The May 9, 2005 New Yorker magazine contains the final installment of Elizabeth Kolbert’s series of articles on climate change.  The series started off with interesting accounts of scientists at work and people living in the Far North.  It ends with boring government officials negotiating and a prediction that the human race will go extinct due to climate change.  Kolbert’s lack of faith in human adaptability stems perhaps from her not seen Peter Ginter’s show at SlideWest 2005 in which he documented the life of folks living in one of Manila’s flooded ghetto.  The Filipinos in the photos don’t seem to enjoy wading through knee-high water to get from house to house but the cycle of birth, education, marriage, and reproduction seems to continue unabated.  Even if one isn’t despairing for the survival of the species, however, it might not be wise to buy a beach house 10′ above sea level with the expectation that one’s grandchildren will enjoy it…

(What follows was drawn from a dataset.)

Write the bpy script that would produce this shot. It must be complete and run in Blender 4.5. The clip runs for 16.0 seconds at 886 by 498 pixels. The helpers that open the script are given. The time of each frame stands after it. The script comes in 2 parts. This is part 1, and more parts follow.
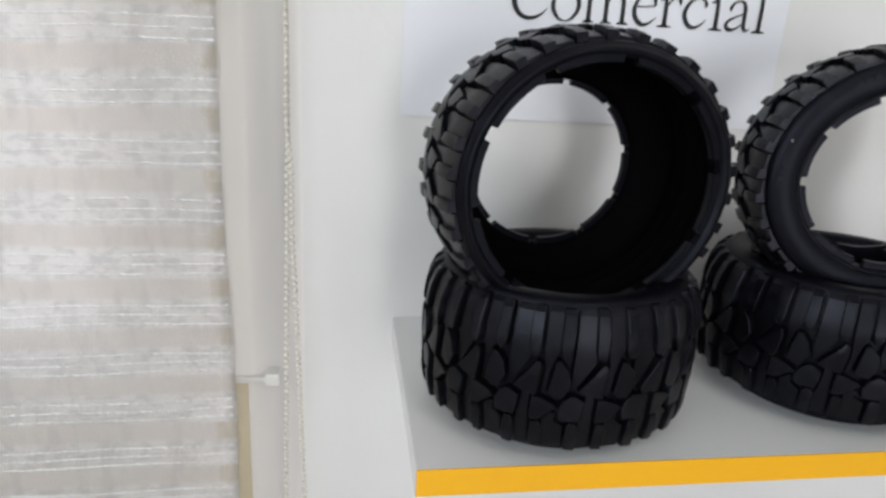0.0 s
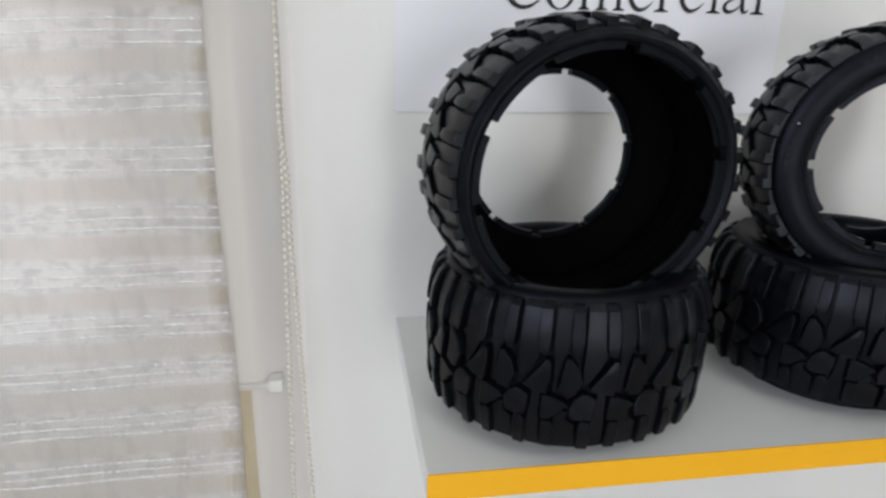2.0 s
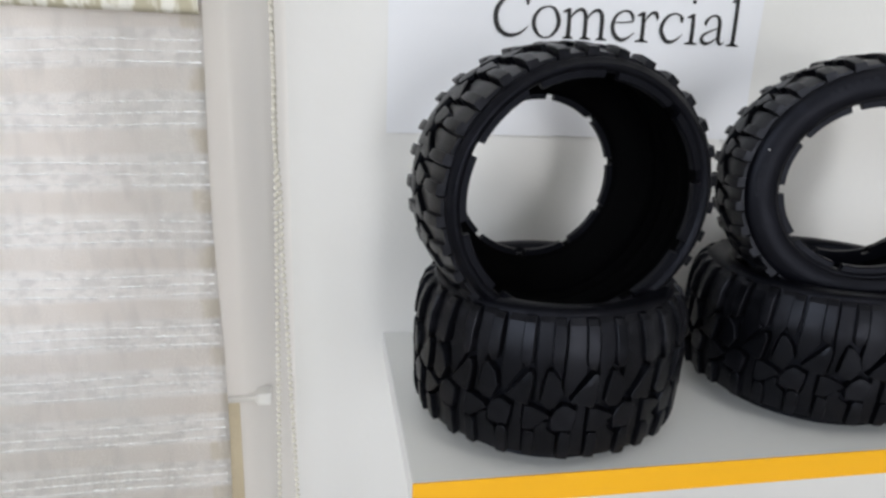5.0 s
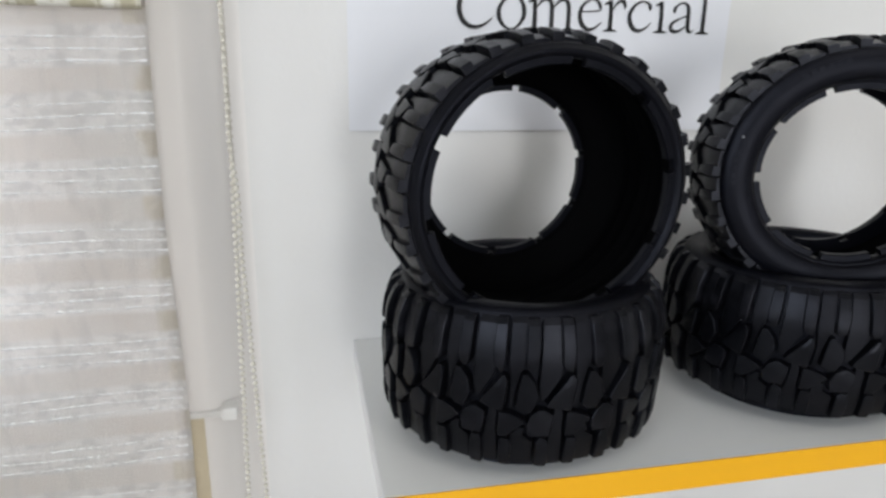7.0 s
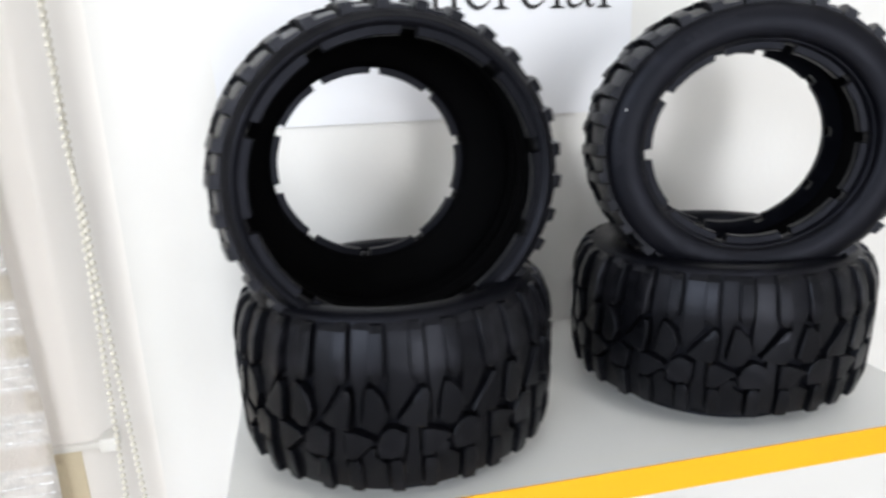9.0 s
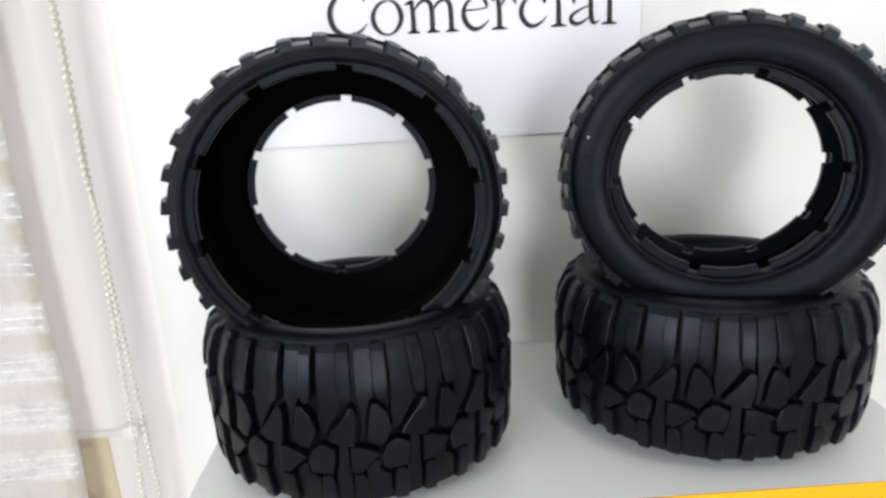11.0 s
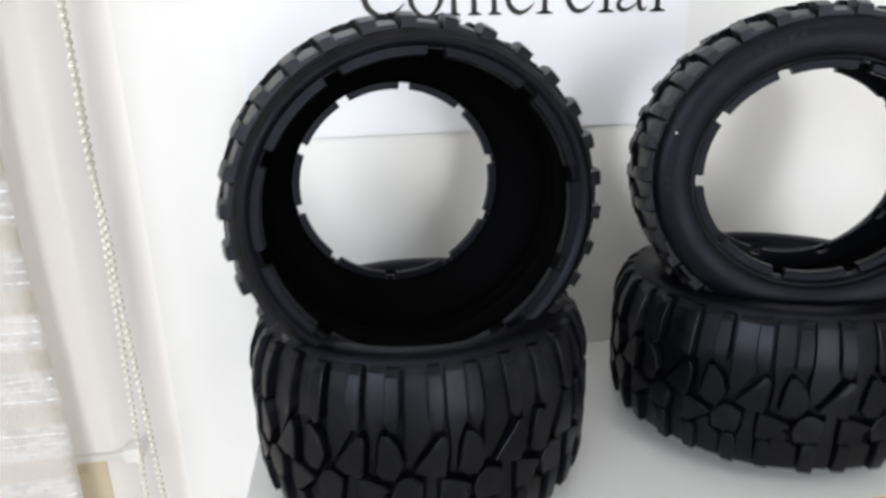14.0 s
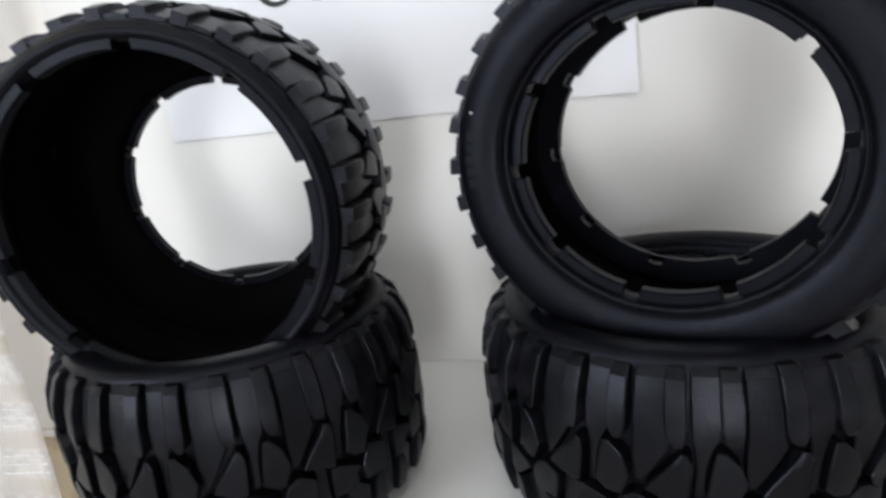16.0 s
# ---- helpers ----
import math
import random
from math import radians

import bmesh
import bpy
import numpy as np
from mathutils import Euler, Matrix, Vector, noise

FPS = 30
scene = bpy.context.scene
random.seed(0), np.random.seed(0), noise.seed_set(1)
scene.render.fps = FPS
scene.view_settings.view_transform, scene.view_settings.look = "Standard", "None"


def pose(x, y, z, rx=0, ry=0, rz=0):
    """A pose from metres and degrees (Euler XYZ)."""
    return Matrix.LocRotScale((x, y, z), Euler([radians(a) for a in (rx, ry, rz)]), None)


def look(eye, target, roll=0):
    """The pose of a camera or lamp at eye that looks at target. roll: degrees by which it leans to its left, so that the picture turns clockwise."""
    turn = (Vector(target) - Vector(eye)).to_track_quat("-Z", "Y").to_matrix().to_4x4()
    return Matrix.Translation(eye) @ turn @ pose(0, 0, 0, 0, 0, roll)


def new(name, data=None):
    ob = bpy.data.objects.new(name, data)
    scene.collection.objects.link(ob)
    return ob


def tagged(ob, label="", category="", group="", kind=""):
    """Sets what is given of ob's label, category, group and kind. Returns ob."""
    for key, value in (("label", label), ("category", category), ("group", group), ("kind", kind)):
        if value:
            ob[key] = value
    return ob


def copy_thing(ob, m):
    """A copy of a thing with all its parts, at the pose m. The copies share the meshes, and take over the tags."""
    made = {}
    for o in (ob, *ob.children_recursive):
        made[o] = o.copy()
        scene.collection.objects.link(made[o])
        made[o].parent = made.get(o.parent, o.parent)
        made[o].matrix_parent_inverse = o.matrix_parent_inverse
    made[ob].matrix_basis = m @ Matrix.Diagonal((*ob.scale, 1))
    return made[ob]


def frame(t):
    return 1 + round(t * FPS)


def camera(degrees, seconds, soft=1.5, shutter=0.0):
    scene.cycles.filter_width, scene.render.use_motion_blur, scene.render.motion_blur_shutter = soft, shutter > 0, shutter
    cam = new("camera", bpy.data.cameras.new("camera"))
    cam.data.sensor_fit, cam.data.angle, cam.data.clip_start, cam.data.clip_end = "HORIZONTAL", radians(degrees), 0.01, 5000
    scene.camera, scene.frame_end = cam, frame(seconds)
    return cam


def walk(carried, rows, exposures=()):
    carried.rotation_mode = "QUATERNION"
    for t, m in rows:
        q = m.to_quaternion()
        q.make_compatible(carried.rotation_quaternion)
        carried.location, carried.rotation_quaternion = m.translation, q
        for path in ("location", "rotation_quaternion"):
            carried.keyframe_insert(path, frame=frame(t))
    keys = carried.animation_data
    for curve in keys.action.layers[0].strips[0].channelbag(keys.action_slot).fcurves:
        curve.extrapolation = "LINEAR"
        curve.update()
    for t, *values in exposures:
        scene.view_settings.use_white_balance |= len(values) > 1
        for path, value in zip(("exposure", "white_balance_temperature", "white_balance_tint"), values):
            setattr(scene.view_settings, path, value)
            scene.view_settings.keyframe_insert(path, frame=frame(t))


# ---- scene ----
cam = camera(68.2, 16.0, soft=2.8, shutter=0.5)
PATH = [
    (0.0, (-0.0405, -0.0493, 1.2299), (0.2536, 1.7988, 0.6024), 3.5),
    (0.5, (-0.0414, -0.0345, 1.2260), (0.2329, 1.8107, 0.5806), 2.0),
    (1.0, (-0.0464, -0.0315, 1.2250), (0.2260, 1.8077, 0.5639), 2.0),
    (1.5, (-0.0464, -0.0364, 1.2240), (0.2181, 1.8117, 0.5856), 1.8),
    (2.0, (-0.0414, -0.0394, 1.2299), (0.2575, 1.8018, 0.5836), 1.4),
    (2.5, (-0.0395, -0.0453, 1.2309), (0.2773, 1.7969, 0.5974), 1.4),
    (3.0, (-0.0345, -0.0512, 1.2269), (0.2871, 1.7870, 0.5836), 1.5),
    (3.5, (-0.0296, -0.0532, 1.2269), (0.2950, 1.7929, 0.6102), 1.6),
    (4.0, (-0.0326, -0.0542, 1.2299), (0.3167, 1.8028, 0.6616), 2.2),
    (4.5, (-0.0444, -0.0542, 1.2319), (0.2950, 1.8008, 0.6497), 2.5),
    (7.0, (-0.0335, -0.0384, 1.2240), (0.3661, 1.8077, 0.6537), 1.2),
    (7.5, (0.0128, -0.0118, 1.2319), (0.5575, 1.8038, 0.6803), 0.2),
    (8.0, (0.0276, -0.0118, 1.2161), (0.6315, 1.7840, 0.6655), 1.8),
    (8.5, (0.0089, -0.0059, 1.2082), (0.5003, 1.8235, 0.6547), 0.7),
    (9.0, (0.0523, -0.0197, 1.2072), (0.4411, 1.8373, 0.6625), -1.9),
    (9.5, (0.1391, -0.0512, 1.2200), (0.1845, 1.8561, 0.7168), -3.0),
    (12.0, (0.1184, -0.0118, 1.2190), (0.2358, 1.8679, 0.6290), -2.5),
    (12.5, (0.0562, -0.0039, 1.2161), (0.3907, 1.8393, 0.5945), -0.4),
    (13.0, (0.0178, -0.0049, 1.2151), (0.4667, 1.8028, 0.5609), -0.6),
    (13.5, (0.0237, -0.0108, 1.2151), (0.4894, 1.7919, 0.5609), 0.3),
    (14.0, (0.0671, 0.0060, 1.2230), (0.3157, 1.8738, 0.6359), -1.6),
    (14.5, (0.1786, 0.0168, 1.2240), (0.0296, 1.9093, 0.6823), -3.3),
    (15.0, (0.2506, 0.0346, 1.2171), (-0.1668, 1.8867, 0.6783), -5.8),
    (15.5, (0.2595, 0.0445, 1.2141), (-0.2161, 1.8867, 0.6882), -6.4),
    (16.0, (0.2704, 0.0563, 1.2042), (-0.1835, 1.8886, 0.6270), -7.7),
]
EXPOSURES = [(0.0, 0.0), (0.5, -0.09), (2.5, -0.09), (3.5, 0.04), (4.5, 0.06), (7.0, 0.0), (7.5, 0.14), (8.0, 0.30), (9.0, 0.58), (9.5, 0.64), (12.0, 0.58), (13.0, 0.58), (14.5, 0.48), (16.0, 0.46)]
walk(cam, [(t, look(eye, target, roll)) for t, eye, target, roll in PATH], EXPOSURES)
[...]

The good news from the rest of the issue is that a computer programmer makes it into a story as the main character for the first time in memory.  “Along the Highways” by Nick Arvin starts with Graham, a “thin and bald” thirtysomething guy who “studied computer science in college” and is in love with his brother’s widow Lindsey.  Graham is disturbed to find Lindsey riding down the highway in a convertible with a big pudgy guy named Doug.  He pursues them for many hours, punctuated by mobile phone conversations among the parties, and finally the story ends at the side of the road with Lindsey encouraging Doug to beat up our programmer protagonist.  Graham ends up in a heap by the side of the road while Doug and Lindsey drive off.